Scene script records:
+--

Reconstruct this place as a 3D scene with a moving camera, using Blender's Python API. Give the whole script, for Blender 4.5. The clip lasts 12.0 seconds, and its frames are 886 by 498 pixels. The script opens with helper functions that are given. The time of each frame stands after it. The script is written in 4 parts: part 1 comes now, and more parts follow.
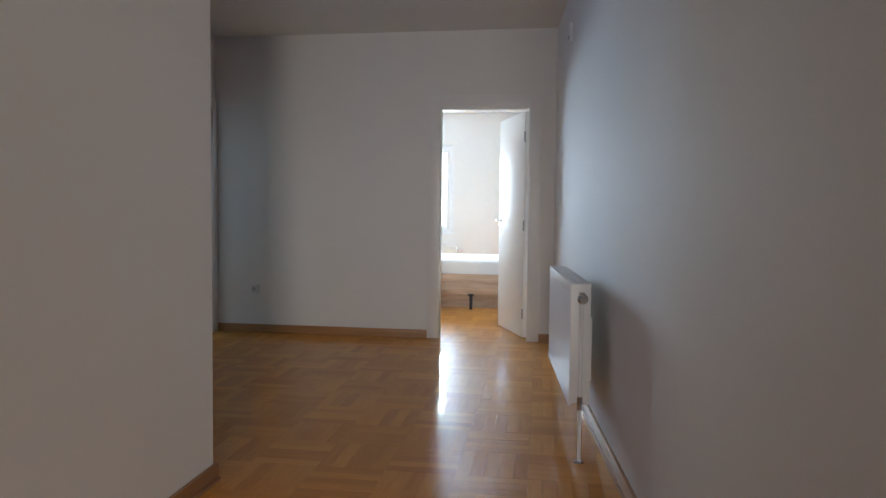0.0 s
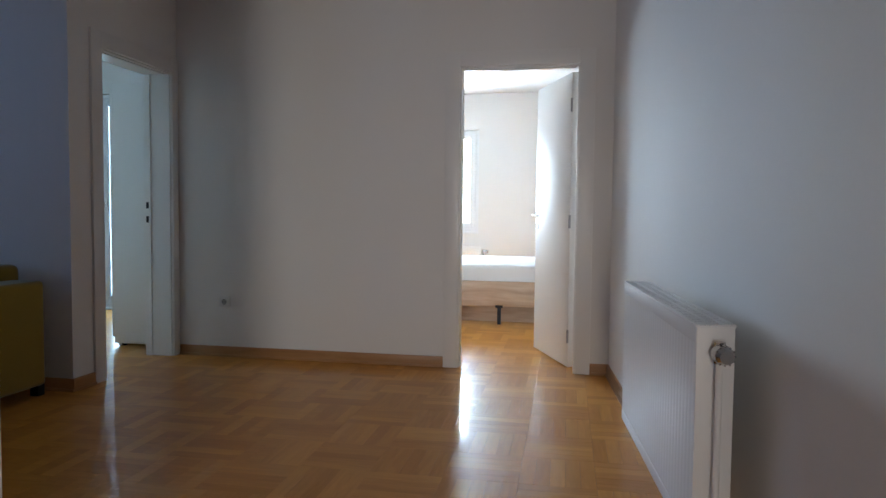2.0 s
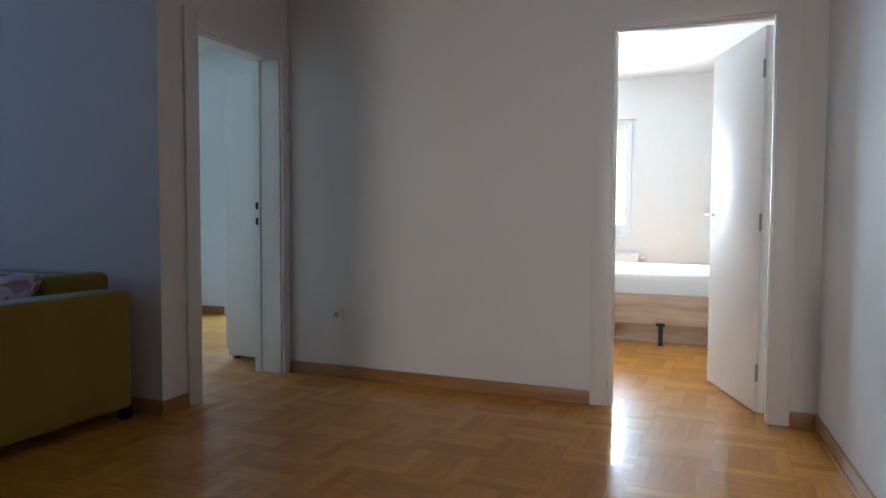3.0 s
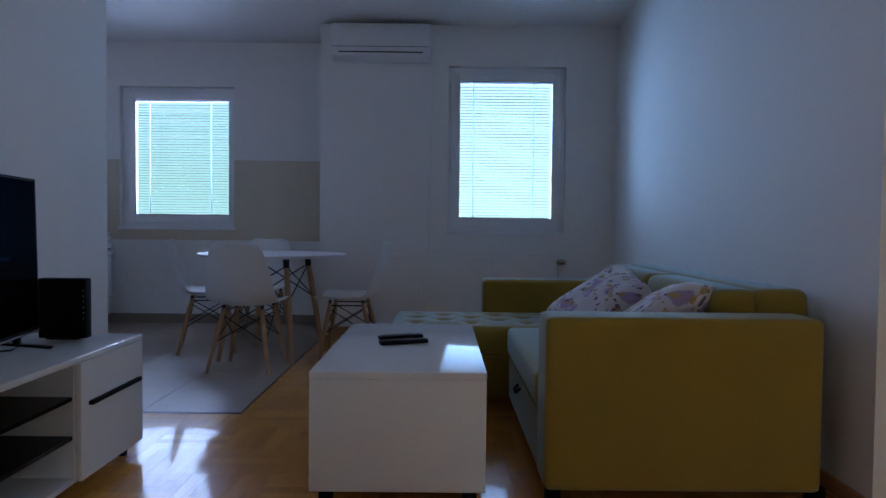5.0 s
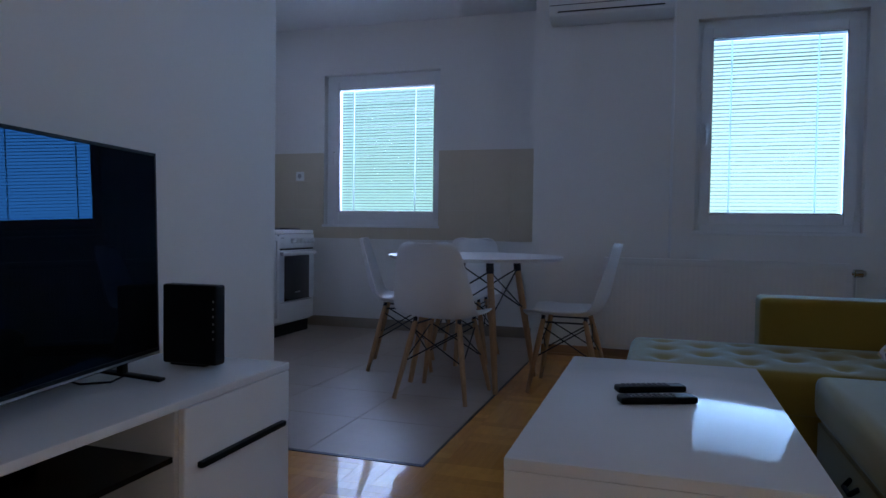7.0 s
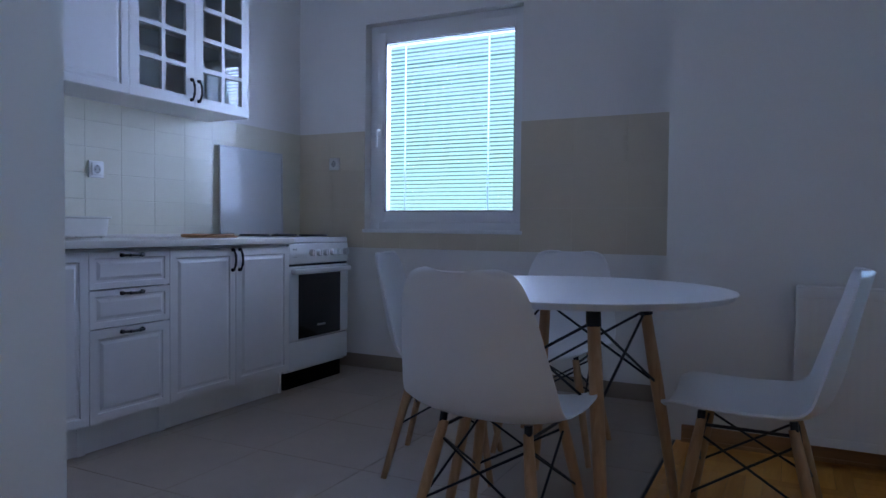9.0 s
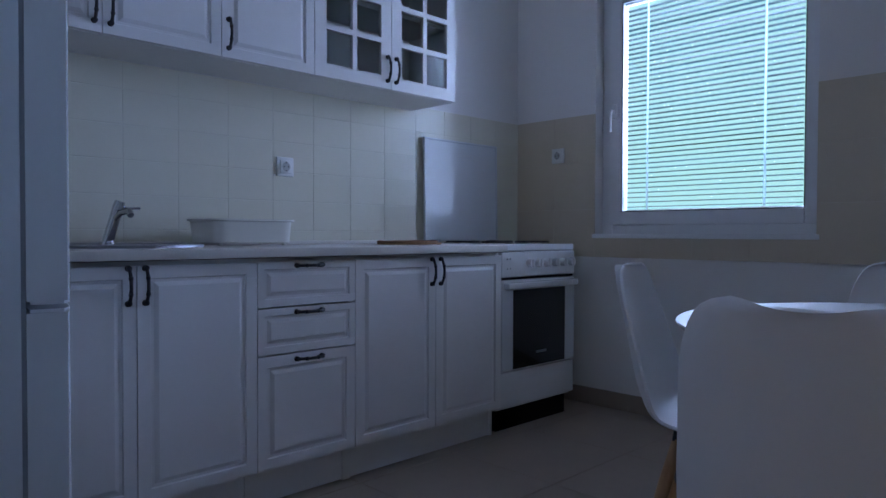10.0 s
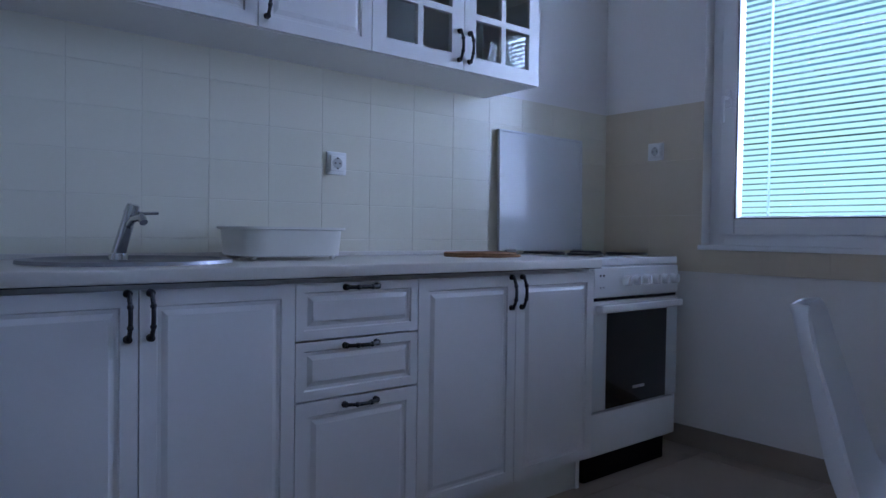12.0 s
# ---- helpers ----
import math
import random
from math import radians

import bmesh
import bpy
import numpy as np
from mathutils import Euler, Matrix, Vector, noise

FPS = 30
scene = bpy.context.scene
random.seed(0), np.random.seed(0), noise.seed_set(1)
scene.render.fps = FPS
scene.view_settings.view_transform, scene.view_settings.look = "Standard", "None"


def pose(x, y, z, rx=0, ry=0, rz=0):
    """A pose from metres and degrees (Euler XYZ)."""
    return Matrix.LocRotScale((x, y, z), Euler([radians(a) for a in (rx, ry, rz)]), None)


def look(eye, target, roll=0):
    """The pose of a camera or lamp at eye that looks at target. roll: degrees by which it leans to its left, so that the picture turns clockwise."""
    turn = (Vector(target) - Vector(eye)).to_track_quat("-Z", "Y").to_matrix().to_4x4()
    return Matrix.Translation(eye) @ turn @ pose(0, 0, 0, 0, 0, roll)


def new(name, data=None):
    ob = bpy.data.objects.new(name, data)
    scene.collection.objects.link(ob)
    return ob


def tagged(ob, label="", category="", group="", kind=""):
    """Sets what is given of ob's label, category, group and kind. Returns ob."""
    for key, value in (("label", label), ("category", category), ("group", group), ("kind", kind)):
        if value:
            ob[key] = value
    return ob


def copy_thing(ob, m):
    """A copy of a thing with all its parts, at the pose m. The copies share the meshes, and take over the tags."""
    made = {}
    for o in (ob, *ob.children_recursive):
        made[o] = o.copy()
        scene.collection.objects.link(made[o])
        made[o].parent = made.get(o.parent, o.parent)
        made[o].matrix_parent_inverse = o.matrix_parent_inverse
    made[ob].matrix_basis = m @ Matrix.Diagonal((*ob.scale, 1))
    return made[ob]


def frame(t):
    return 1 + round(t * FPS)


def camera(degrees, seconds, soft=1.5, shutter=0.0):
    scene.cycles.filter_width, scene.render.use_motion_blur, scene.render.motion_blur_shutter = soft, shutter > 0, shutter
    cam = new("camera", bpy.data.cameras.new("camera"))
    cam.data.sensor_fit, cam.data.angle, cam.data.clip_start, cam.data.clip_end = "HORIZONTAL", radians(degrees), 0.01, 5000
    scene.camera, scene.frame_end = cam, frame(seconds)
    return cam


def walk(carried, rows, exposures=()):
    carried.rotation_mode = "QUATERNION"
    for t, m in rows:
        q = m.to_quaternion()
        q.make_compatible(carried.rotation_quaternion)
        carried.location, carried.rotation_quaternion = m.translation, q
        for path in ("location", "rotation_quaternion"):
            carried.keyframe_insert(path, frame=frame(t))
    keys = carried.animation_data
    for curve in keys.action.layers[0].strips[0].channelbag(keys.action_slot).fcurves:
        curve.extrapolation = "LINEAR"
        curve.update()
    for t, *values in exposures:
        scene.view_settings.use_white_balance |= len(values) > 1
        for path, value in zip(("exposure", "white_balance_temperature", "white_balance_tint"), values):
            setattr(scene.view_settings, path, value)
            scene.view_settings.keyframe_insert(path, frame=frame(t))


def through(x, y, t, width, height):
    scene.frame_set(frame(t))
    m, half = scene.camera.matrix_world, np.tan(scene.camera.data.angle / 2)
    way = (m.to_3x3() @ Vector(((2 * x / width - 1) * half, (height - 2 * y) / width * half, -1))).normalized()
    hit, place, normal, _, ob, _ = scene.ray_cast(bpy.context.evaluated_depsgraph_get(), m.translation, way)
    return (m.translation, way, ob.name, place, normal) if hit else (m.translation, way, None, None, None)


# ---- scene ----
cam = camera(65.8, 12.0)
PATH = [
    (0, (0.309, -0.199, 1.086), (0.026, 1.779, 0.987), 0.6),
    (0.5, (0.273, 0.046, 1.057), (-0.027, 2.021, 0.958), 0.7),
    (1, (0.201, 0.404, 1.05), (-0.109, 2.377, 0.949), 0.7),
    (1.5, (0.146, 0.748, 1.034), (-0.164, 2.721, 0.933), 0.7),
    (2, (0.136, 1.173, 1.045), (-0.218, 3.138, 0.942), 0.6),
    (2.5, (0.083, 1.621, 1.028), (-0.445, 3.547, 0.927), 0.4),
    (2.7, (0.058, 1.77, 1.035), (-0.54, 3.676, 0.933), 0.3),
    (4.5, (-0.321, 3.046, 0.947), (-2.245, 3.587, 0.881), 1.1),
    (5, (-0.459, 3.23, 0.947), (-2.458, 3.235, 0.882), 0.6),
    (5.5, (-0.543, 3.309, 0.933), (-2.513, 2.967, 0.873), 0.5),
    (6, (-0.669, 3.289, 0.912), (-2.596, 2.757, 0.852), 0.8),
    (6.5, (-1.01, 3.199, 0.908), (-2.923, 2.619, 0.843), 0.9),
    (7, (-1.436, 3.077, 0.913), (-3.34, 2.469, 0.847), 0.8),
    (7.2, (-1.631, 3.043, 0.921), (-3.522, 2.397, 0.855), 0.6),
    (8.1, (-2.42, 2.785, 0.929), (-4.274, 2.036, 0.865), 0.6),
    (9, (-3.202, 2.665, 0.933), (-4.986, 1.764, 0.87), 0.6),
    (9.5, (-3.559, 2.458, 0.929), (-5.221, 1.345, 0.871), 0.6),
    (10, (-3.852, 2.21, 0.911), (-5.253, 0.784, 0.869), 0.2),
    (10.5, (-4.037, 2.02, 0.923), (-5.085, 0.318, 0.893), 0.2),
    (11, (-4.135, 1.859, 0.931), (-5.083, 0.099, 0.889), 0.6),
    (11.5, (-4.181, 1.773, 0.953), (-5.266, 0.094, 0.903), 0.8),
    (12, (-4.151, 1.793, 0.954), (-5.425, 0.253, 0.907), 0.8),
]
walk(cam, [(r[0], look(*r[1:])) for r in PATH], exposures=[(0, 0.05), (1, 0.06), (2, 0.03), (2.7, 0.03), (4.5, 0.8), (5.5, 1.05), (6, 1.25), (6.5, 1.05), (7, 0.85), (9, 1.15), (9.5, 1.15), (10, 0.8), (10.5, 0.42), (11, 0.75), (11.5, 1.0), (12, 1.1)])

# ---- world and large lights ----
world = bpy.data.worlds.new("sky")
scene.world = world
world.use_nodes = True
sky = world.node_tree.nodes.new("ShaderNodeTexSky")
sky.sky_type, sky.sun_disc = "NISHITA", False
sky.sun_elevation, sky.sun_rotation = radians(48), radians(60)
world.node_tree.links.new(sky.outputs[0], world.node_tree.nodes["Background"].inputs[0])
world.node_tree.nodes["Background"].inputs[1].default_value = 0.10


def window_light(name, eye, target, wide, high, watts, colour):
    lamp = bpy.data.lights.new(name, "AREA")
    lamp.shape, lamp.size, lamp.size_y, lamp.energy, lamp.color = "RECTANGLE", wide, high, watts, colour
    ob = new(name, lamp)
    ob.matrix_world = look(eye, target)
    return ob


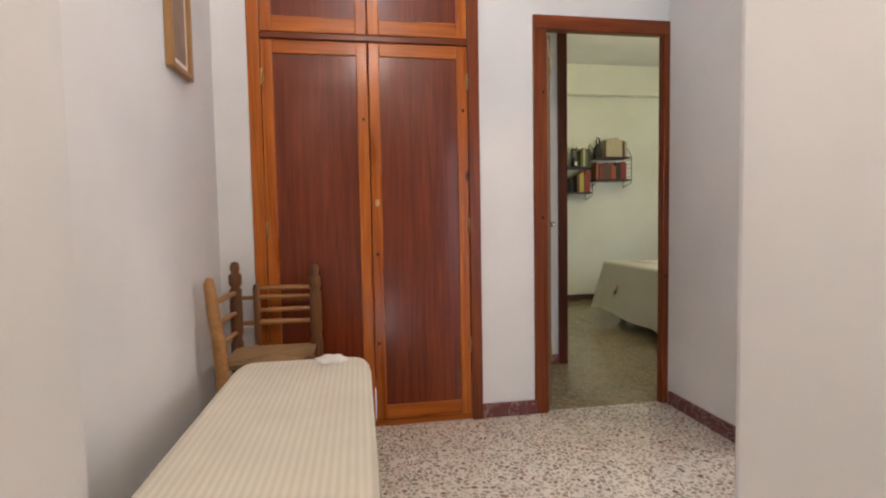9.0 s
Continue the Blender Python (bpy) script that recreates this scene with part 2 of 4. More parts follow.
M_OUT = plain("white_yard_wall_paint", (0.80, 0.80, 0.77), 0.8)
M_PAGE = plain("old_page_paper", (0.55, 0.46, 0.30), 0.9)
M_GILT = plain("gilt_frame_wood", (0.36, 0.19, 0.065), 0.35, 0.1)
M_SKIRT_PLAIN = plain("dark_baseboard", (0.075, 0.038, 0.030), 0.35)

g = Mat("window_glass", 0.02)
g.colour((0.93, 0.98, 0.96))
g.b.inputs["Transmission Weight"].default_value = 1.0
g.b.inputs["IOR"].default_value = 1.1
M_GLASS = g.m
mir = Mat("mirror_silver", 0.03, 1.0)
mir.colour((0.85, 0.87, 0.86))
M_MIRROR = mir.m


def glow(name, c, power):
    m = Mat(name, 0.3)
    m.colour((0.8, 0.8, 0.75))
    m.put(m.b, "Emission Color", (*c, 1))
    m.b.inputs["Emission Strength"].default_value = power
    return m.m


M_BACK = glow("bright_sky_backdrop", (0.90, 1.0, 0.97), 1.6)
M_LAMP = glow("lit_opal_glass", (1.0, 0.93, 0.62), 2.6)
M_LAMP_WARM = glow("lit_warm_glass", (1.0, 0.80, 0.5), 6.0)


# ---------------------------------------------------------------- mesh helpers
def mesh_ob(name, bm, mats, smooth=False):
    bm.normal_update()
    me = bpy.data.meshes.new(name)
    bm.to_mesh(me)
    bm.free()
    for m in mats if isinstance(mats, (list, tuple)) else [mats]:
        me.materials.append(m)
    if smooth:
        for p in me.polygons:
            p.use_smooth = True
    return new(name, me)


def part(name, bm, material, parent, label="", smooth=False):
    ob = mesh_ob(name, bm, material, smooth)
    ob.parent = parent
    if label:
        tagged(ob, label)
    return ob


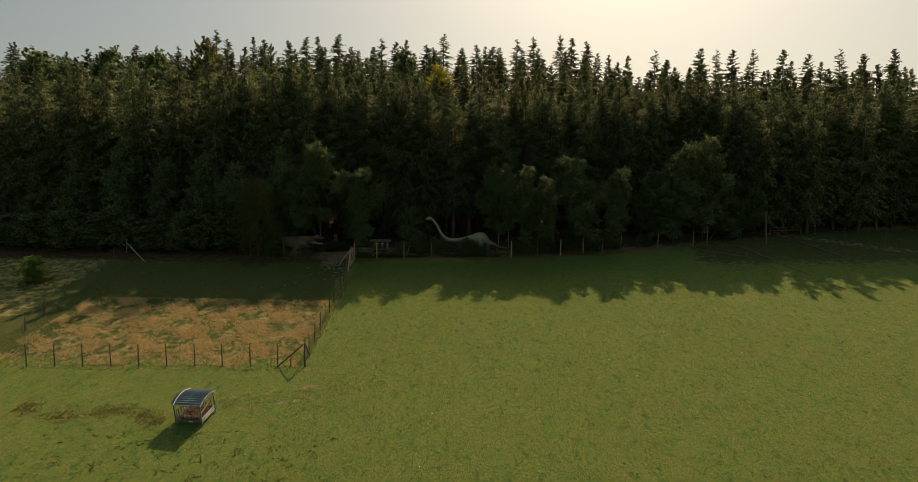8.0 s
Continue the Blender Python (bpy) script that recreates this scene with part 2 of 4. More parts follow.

+--

Repeat, character for character, the lines of the material above from the line with "carried.keyframe_insert(path, frame=frame(t))" through the line with "scene.view_settings.use_white_balance |= len(values)".

            carried.keyframe_insert(path, frame=frame(t))
    keys = carried.animation_data
    for curve in keys.action.layers[0].strips[0].channelbag(keys.action_slot).fcurves:
        curve.extrapolation = "LINEAR"
        curve.update()
    for t, *values in exposures:
        scene.view_settings.use_white_balance |= len(values) > 1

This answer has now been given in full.